Short problem: Copy out the data exactly, leaving the pictures behind.

_ _ _

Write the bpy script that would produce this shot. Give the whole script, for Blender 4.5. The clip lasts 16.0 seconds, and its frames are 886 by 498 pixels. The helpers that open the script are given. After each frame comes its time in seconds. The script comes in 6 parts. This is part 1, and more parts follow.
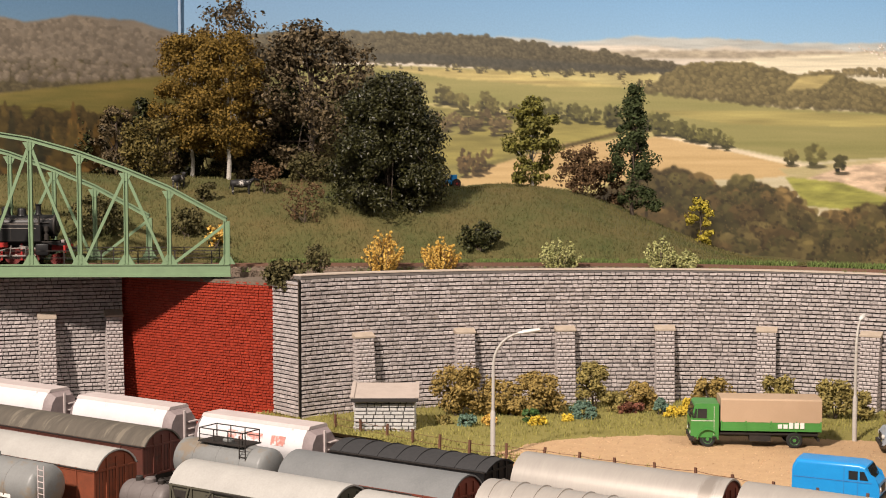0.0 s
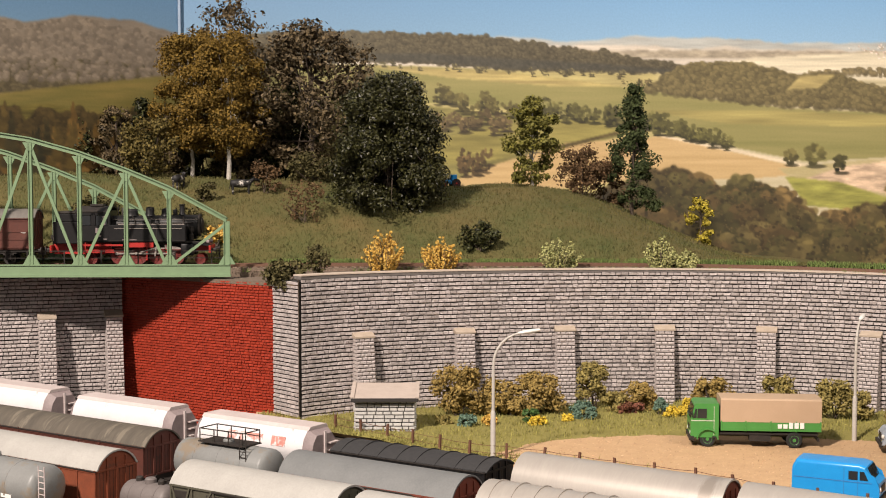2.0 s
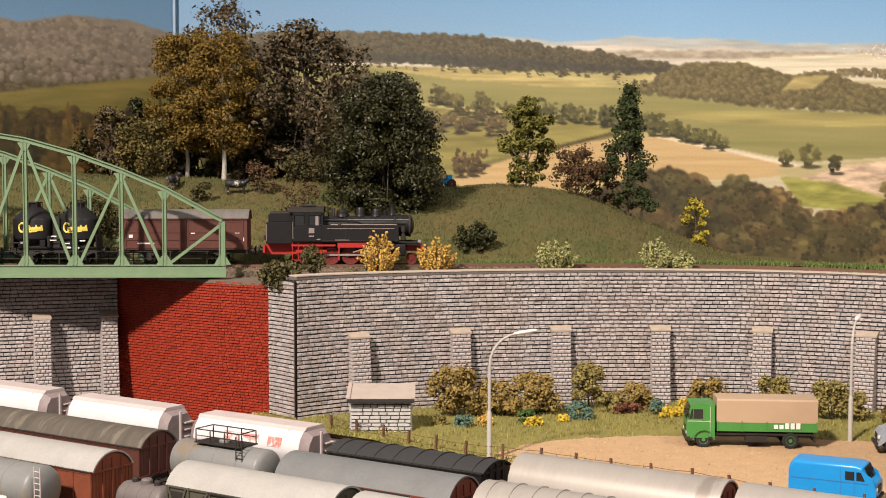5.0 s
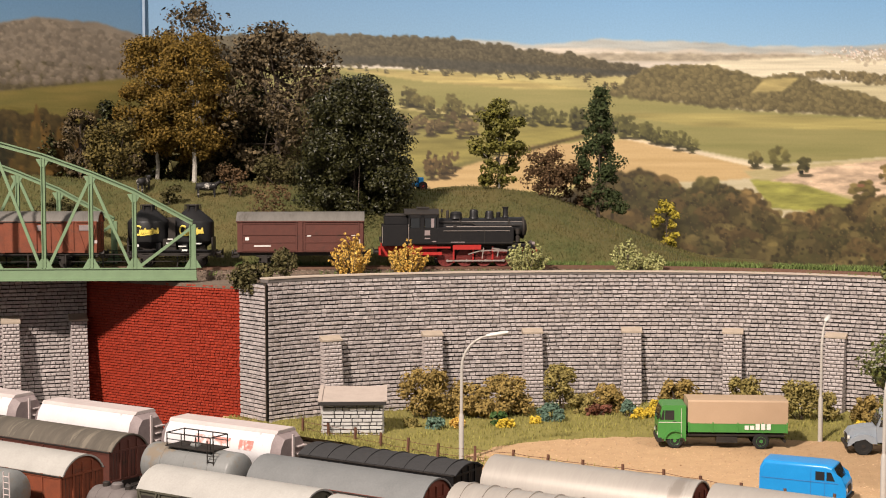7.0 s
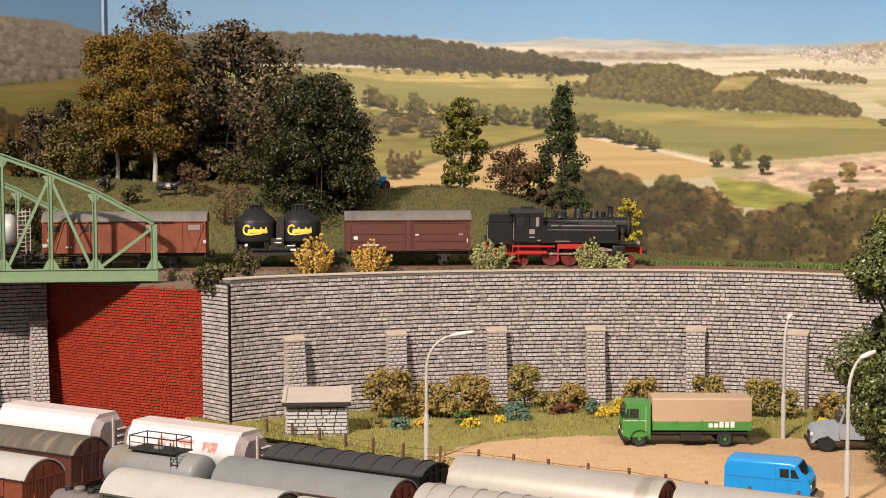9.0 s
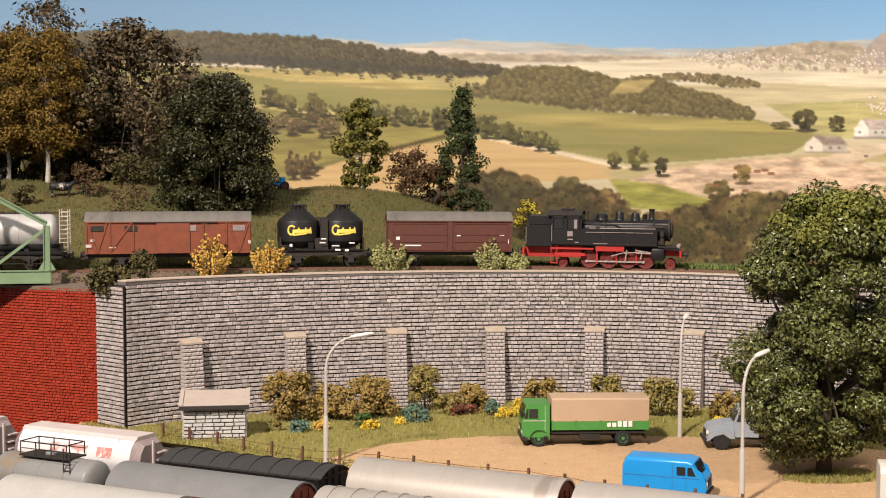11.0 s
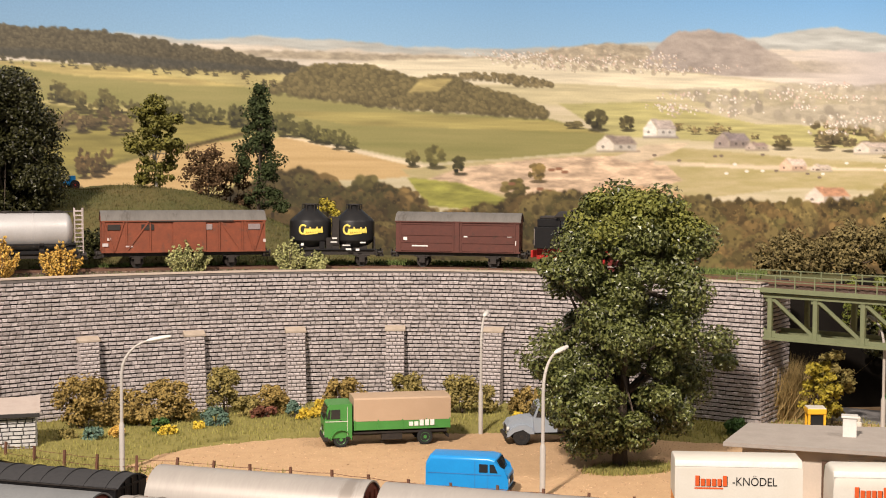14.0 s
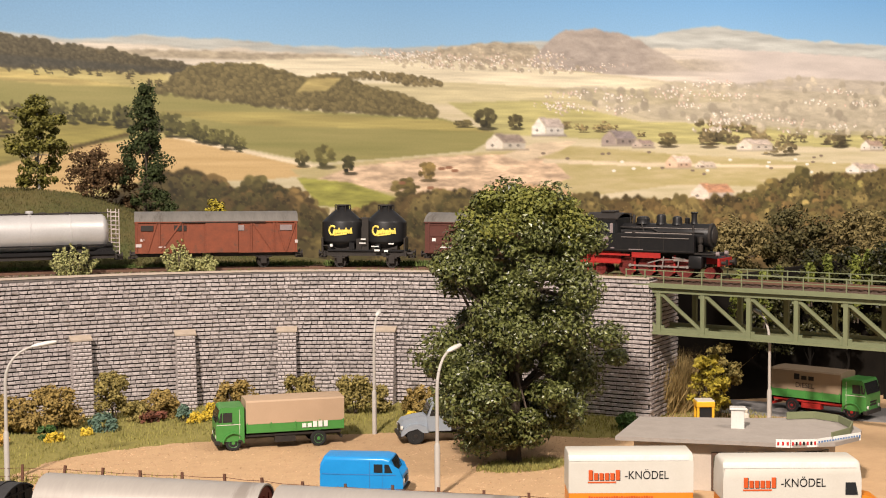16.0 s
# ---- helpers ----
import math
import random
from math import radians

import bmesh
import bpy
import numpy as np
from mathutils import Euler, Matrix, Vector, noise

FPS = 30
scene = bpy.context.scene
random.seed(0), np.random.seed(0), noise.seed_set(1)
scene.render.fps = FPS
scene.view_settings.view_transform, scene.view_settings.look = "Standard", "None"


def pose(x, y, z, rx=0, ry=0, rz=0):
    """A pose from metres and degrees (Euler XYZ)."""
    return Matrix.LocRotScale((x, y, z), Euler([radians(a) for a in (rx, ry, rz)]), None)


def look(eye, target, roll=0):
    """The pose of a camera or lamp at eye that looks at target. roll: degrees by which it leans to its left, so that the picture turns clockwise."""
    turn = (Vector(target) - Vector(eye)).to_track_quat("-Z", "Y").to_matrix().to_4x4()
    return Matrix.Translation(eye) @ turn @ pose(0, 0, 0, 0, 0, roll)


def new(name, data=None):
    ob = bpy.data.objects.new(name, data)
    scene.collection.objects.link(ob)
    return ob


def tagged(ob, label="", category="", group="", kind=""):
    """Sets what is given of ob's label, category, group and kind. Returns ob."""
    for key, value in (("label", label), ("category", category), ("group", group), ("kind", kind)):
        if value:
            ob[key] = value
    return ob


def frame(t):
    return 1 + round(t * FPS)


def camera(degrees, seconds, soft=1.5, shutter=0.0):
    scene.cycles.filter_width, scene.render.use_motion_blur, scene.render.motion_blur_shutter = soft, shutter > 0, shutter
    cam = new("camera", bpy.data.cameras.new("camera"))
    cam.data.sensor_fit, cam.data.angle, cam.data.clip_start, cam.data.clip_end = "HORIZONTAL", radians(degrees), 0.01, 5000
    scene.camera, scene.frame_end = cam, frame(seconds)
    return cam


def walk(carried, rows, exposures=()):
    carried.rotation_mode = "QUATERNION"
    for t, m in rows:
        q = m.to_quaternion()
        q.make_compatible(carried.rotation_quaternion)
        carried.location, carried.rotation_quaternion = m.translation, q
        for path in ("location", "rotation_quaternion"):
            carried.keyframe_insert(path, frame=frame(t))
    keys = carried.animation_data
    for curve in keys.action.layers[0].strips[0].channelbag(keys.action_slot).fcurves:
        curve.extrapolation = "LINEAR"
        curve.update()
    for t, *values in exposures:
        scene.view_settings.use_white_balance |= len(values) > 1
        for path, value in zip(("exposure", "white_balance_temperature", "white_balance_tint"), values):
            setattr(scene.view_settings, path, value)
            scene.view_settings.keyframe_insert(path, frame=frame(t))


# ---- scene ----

_ _ _

Solution to this task:
Write the bpy script that would produce this shot. Give the whole script, for Blender 4.5. The clip lasts 16.0 seconds, and its frames are 886 by 498 pixels. The helpers that open the script are given. After each frame comes its time in seconds. The script comes in 6 parts. This is part 1, and more parts follow.
0.0 s
2.0 s
5.0 s
7.0 s
9.0 s
11.0 s
14.0 s
16.0 s
# ---- helpers ----
import math
import random
from math import radians

import bmesh
import bpy
import numpy as np
from mathutils import Euler, Matrix, Vector, noise

FPS = 30
scene = bpy.context.scene
random.seed(0), np.random.seed(0), noise.seed_set(1)
scene.render.fps = FPS
scene.view_settings.view_transform, scene.view_settings.look = "Standard", "None"


def pose(x, y, z, rx=0, ry=0, rz=0):
    """A pose from metres and degrees (Euler XYZ)."""
    return Matrix.LocRotScale((x, y, z), Euler([radians(a) for a in (rx, ry, rz)]), None)


def look(eye, target, roll=0):
    """The pose of a camera or lamp at eye that looks at target. roll: degrees by which it leans to its left, so that the picture turns clockwise."""
    turn = (Vector(target) - Vector(eye)).to_track_quat("-Z", "Y").to_matrix().to_4x4()
    return Matrix.Translation(eye) @ turn @ pose(0, 0, 0, 0, 0, roll)


def new(name, data=None):
    ob = bpy.data.objects.new(name, data)
    scene.collection.objects.link(ob)
    return ob


def tagged(ob, label="", category="", group="", kind=""):
    """Sets what is given of ob's label, category, group and kind. Returns ob."""
    for key, value in (("label", label), ("category", category), ("group", group), ("kind", kind)):
        if value:
            ob[key] = value
    return ob


def frame(t):
    return 1 + round(t * FPS)


def camera(degrees, seconds, soft=1.5, shutter=0.0):
    scene.cycles.filter_width, scene.render.use_motion_blur, scene.render.motion_blur_shutter = soft, shutter > 0, shutter
    cam = new("camera", bpy.data.cameras.new("camera"))
    cam.data.sensor_fit, cam.data.angle, cam.data.clip_start, cam.data.clip_end = "HORIZONTAL", radians(degrees), 0.01, 5000
    scene.camera, scene.frame_end = cam, frame(seconds)
    return cam


def walk(carried, rows, exposures=()):
    carried.rotation_mode = "QUATERNION"
    for t, m in rows:
        q = m.to_quaternion()
        q.make_compatible(carried.rotation_quaternion)
        carried.location, carried.rotation_quaternion = m.translation, q
        for path in ("location", "rotation_quaternion"):
            carried.keyframe_insert(path, frame=frame(t))
    keys = carried.animation_data
    for curve in keys.action.layers[0].strips[0].channelbag(keys.action_slot).fcurves:
        curve.extrapolation = "LINEAR"
        curve.update()
    for t, *values in exposures:
        scene.view_settings.use_white_balance |= len(values) > 1
        for path, value in zip(("exposure", "white_balance_temperature", "white_balance_tint"), values):
            setattr(scene.view_settings, path, value)
            scene.view_settings.keyframe_insert(path, frame=frame(t))


# ---- scene ----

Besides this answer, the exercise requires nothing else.